→ GIVEN INFORMATION:
################

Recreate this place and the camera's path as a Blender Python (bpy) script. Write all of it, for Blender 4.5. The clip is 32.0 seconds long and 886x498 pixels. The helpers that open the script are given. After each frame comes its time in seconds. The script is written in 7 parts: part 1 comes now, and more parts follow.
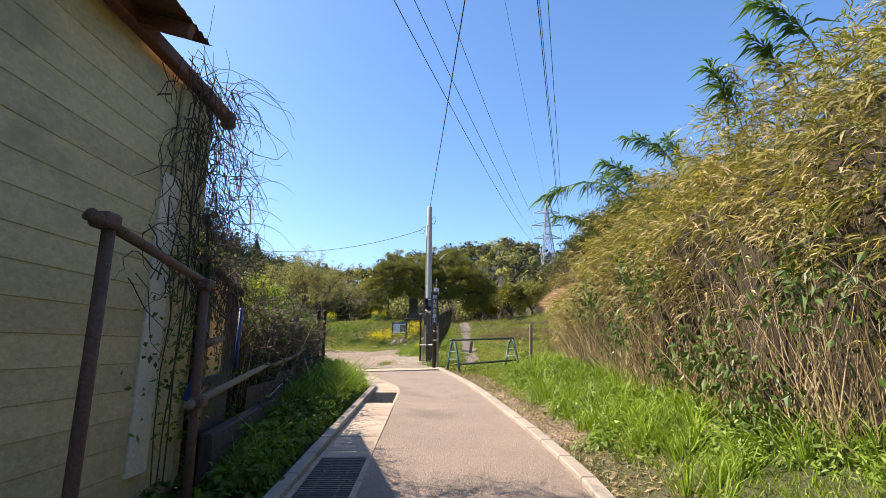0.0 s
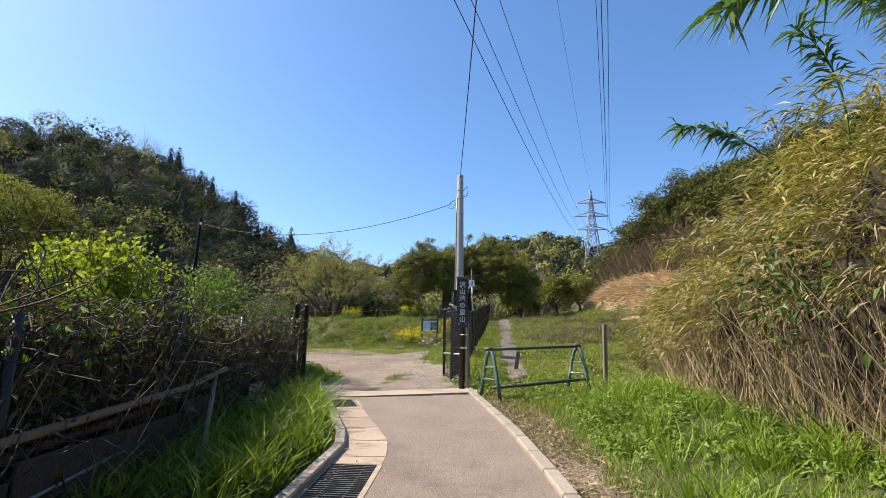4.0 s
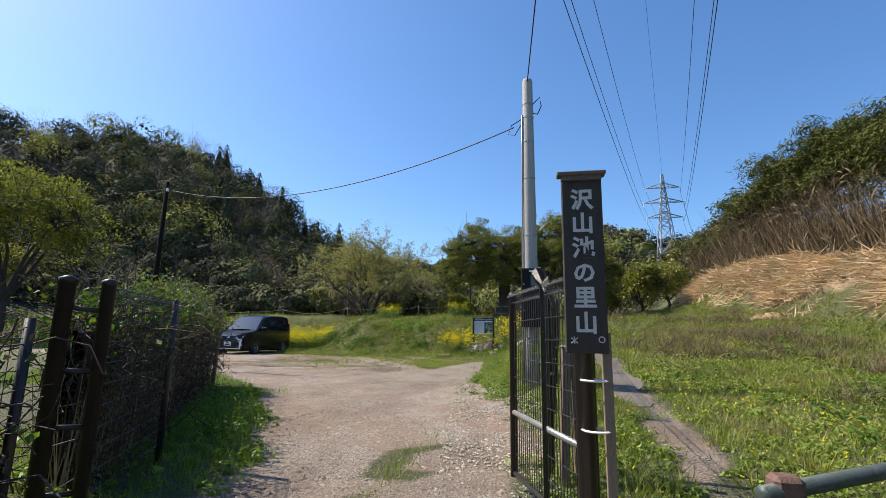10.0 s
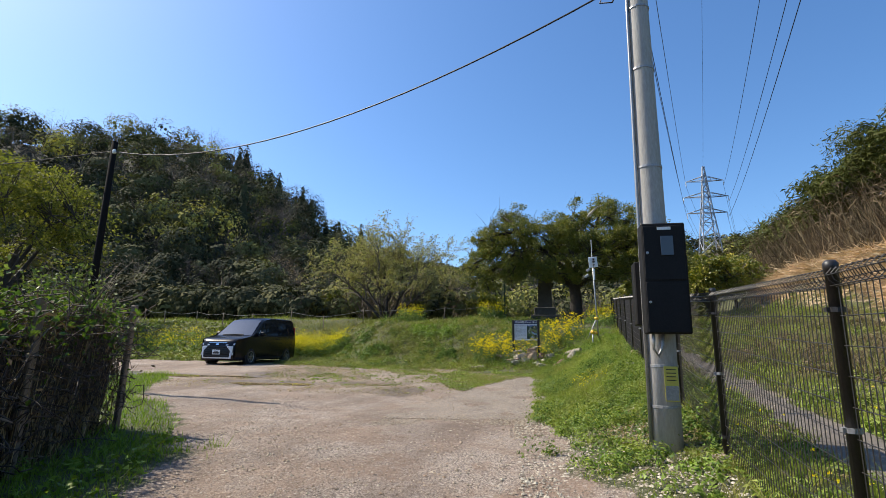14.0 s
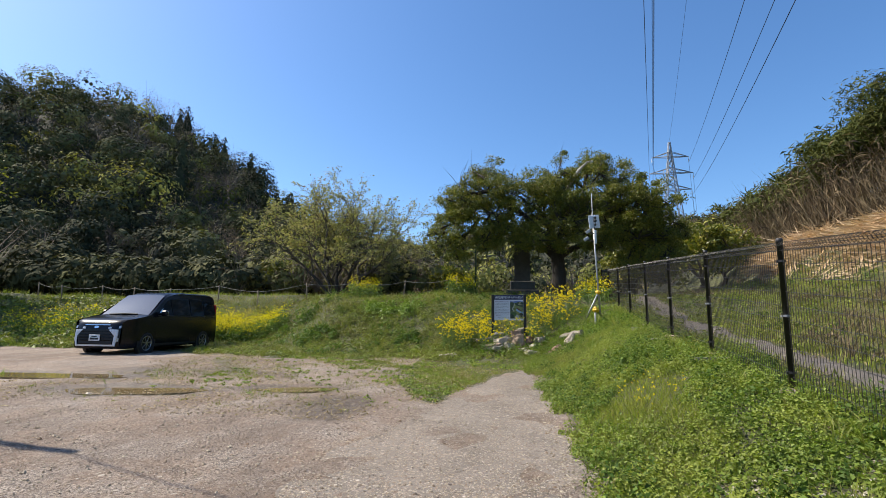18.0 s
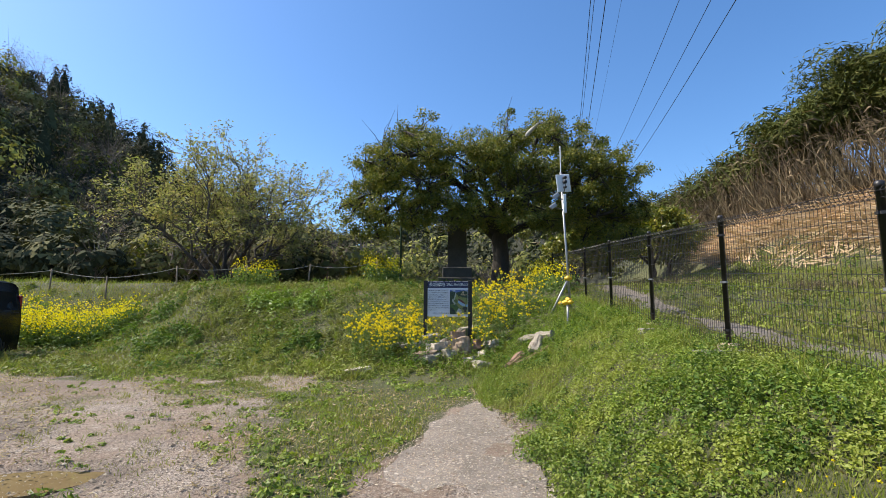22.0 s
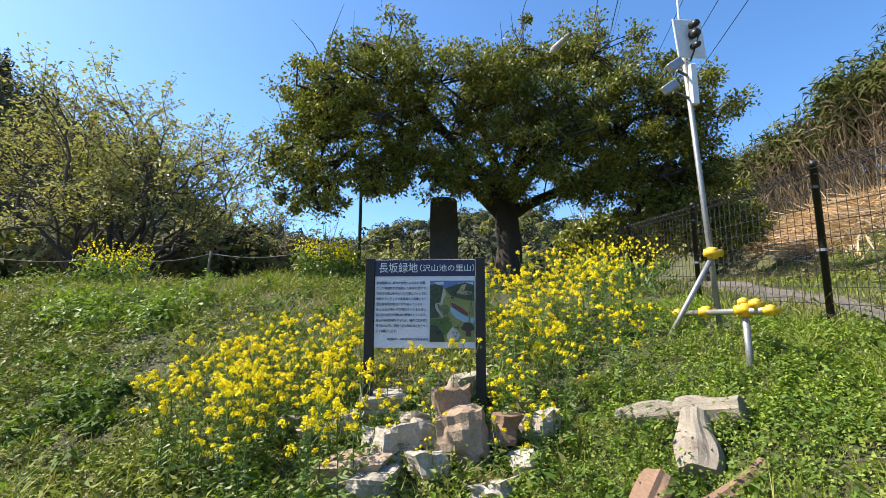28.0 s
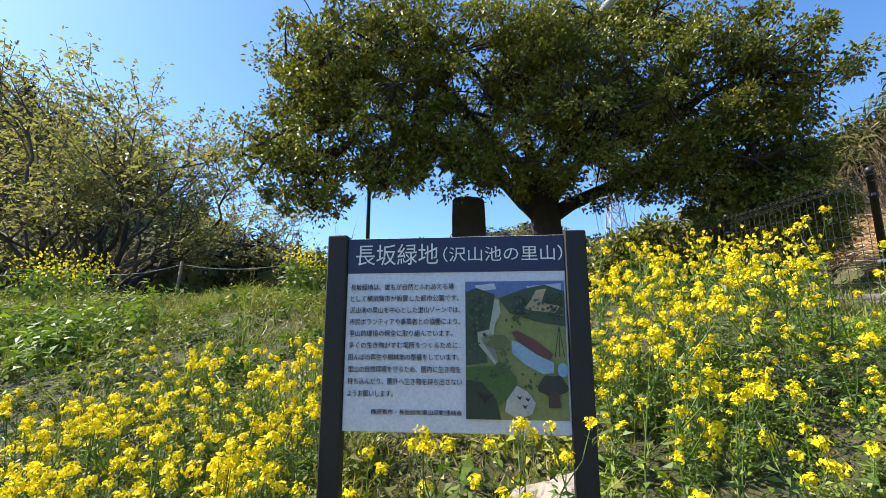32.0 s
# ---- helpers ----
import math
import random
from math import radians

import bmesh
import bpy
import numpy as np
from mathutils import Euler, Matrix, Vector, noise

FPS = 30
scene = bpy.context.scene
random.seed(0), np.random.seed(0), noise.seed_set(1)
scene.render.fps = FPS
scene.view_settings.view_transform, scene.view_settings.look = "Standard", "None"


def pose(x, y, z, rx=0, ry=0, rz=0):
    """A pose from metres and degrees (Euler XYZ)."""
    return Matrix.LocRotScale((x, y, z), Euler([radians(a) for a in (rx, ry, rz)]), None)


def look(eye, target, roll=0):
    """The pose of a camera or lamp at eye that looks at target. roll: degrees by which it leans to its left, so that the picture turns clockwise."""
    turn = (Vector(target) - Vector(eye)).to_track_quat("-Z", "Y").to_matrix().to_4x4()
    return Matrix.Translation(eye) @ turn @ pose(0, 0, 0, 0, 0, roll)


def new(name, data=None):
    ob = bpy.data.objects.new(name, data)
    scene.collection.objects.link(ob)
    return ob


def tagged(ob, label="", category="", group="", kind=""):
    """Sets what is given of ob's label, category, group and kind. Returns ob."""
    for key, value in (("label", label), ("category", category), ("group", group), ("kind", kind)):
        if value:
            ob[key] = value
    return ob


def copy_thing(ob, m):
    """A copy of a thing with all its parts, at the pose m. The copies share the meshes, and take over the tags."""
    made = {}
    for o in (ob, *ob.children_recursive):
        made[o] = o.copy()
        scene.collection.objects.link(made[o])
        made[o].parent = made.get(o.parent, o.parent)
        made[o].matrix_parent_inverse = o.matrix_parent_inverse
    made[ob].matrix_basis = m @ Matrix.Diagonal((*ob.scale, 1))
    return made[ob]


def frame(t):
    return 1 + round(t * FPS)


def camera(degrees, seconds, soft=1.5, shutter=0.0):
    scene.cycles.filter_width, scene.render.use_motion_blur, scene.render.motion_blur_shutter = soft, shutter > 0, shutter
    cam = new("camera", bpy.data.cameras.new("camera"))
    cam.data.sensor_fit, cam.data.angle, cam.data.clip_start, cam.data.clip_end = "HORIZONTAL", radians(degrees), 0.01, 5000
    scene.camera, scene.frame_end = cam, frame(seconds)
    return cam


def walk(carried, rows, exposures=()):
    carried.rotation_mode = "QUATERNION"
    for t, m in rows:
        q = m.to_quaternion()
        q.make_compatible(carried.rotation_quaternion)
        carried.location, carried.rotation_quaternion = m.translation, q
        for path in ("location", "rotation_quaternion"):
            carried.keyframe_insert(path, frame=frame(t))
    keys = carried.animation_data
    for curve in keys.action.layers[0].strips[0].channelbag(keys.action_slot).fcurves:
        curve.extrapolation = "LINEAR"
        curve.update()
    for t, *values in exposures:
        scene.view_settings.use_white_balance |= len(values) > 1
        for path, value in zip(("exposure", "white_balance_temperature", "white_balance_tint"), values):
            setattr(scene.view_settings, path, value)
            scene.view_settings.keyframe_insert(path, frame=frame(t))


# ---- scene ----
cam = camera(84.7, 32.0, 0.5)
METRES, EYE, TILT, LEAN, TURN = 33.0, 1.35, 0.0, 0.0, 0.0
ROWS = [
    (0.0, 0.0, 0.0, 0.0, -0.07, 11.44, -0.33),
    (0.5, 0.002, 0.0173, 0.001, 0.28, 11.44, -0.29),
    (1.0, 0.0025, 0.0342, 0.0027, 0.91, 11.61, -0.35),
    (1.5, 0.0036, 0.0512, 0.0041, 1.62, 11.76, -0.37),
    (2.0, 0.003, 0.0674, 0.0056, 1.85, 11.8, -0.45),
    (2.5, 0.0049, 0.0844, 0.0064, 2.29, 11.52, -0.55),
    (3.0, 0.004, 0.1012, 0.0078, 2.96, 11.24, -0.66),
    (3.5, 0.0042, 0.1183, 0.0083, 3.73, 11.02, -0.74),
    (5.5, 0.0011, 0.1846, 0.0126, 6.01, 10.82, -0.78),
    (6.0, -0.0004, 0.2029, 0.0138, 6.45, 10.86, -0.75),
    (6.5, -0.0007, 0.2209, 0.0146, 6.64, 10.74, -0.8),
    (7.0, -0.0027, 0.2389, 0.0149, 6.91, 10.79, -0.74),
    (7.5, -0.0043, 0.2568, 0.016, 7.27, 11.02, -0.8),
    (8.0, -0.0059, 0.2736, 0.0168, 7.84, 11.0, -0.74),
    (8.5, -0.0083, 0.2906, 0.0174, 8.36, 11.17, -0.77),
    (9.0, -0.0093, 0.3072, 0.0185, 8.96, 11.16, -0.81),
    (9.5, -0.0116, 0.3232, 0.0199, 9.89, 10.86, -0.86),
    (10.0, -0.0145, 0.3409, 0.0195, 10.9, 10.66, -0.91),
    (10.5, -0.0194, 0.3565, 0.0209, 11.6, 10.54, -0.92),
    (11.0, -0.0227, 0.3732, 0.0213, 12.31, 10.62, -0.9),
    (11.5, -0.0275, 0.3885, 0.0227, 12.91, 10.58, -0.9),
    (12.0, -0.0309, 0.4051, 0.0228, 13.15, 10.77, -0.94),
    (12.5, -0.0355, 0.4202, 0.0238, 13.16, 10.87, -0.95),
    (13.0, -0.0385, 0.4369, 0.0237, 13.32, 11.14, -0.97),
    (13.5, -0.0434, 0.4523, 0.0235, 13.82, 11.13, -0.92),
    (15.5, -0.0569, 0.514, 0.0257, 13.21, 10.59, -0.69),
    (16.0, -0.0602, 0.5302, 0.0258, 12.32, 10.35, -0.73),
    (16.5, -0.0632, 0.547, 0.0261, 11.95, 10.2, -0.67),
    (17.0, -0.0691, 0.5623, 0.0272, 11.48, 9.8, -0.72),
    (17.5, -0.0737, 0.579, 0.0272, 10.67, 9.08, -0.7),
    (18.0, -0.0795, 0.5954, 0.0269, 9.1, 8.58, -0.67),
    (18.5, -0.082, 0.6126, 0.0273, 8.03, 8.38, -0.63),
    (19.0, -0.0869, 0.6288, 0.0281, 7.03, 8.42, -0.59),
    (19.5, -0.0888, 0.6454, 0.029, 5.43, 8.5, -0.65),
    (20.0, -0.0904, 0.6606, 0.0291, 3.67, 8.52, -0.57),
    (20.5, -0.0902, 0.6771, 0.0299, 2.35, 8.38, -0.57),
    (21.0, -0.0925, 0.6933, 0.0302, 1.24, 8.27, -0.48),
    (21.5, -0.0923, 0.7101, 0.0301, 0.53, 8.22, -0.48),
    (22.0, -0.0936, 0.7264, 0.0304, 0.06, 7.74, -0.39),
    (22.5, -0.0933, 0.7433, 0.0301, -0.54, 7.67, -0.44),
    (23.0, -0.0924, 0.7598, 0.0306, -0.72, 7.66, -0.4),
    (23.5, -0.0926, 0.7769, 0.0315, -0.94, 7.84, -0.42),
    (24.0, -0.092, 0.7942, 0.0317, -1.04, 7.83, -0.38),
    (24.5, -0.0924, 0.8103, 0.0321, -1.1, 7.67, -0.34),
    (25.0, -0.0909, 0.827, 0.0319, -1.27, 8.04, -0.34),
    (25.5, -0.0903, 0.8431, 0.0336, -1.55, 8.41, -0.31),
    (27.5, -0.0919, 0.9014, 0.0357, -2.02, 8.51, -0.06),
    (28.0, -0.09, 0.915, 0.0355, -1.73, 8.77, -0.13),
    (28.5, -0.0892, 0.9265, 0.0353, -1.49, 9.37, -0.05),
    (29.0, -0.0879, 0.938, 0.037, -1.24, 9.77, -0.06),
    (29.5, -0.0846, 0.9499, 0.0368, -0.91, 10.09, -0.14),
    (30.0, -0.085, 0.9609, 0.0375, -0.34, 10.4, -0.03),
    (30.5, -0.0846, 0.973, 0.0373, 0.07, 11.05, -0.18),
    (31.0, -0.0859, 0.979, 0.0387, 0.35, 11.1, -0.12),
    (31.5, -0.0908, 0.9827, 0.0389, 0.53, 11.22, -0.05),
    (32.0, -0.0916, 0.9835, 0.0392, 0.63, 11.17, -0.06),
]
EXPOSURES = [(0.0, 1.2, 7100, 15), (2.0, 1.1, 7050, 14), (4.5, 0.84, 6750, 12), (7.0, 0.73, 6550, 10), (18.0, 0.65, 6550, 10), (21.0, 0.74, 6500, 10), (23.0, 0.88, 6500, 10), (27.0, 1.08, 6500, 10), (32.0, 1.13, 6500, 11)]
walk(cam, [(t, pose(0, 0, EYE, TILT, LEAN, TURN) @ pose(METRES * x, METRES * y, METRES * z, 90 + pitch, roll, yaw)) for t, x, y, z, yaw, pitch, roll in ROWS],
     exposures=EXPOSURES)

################

→ WHAT THE TASK ASKS:
Reply with nothing but the number of lines that contain the word "None".

→ FULL RESPONSE:
3